Unknown, acho que vai ficar muito líquida a massa, não? De qualquer forma, não é 1/2 e sim e uma e meia.
Um abraço, n
Neide, fiz sim. Ficou uma delicia!!!! E depois de uns dois dias eu passei pra geladeira e ficou bom por muito tempo tostado na frigideira com manteiga. Sourdough eh especialmente bom por causa disso, o sabor muda e fica mais complexo com o tempo.
Vou fazer de novo nesse fim de semana.
As minhas alteracoes foram: usei kefir de leite de cabra, metade do açucar, e adicionei coco ralado, queijo e erva-doce. Ficou com gostinho de mane pelado!
Obrigada por tudo o que voce faz.
Beijo,
a
Boa noite! Procurando um bolo com fermentação natural, achei essa receita que parece ser deliciosa!!!! Quero fazer, mas será que posso trocar o iogurte por kefir de água ou fermentação de uva-passa (uso para fazer pão)? É que tenho intolerância à lactose. Agora o mais difícil vai ser achar folha de bananeira!!!!! Rsrs
Ola Neide,
Há muito tempo venho procurando uma receita de bolo de arroz que pareça com o tradicional bolo de arroz da baixinha que ha anos vendem aqui na feira de Porto Nacional o qual é segredo de estado da boleira, levava meus filhos para visitar os avos e comprava o esse bolo pro cafe. Daí resolvi testar essa maravilhosa receita.

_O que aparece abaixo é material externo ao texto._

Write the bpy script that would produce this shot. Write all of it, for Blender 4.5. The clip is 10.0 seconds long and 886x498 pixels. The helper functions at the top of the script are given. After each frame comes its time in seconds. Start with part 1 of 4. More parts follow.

Fiquei meio sem entender a quantidade de coalhada e usei 1 xícara e 1/2 (meia). coloquei ate mais um pouco de flocão achando que tinha estragado a receita, mas ficou liquida do mesmo jeito, levei ao forno aqui por 1 hora adicionei cravo. Alem de douradinho, crocante e com gostinho de iogurte ficou light no óleo, menos doce. E todos apreciaram muitíssimo lembrando do bolo da infância Simplesmente maravilhoso.
Parabéns pelo blog.
Roberia Reis
Eu faço uma receita semelhante, mas coloco iogurte natural no lugar do Kefir, coalhada ou leite. Será que com estas três outras opções fica melhor?
A receita pede 1 xícara e meia de levedura e não 1/2 xícara.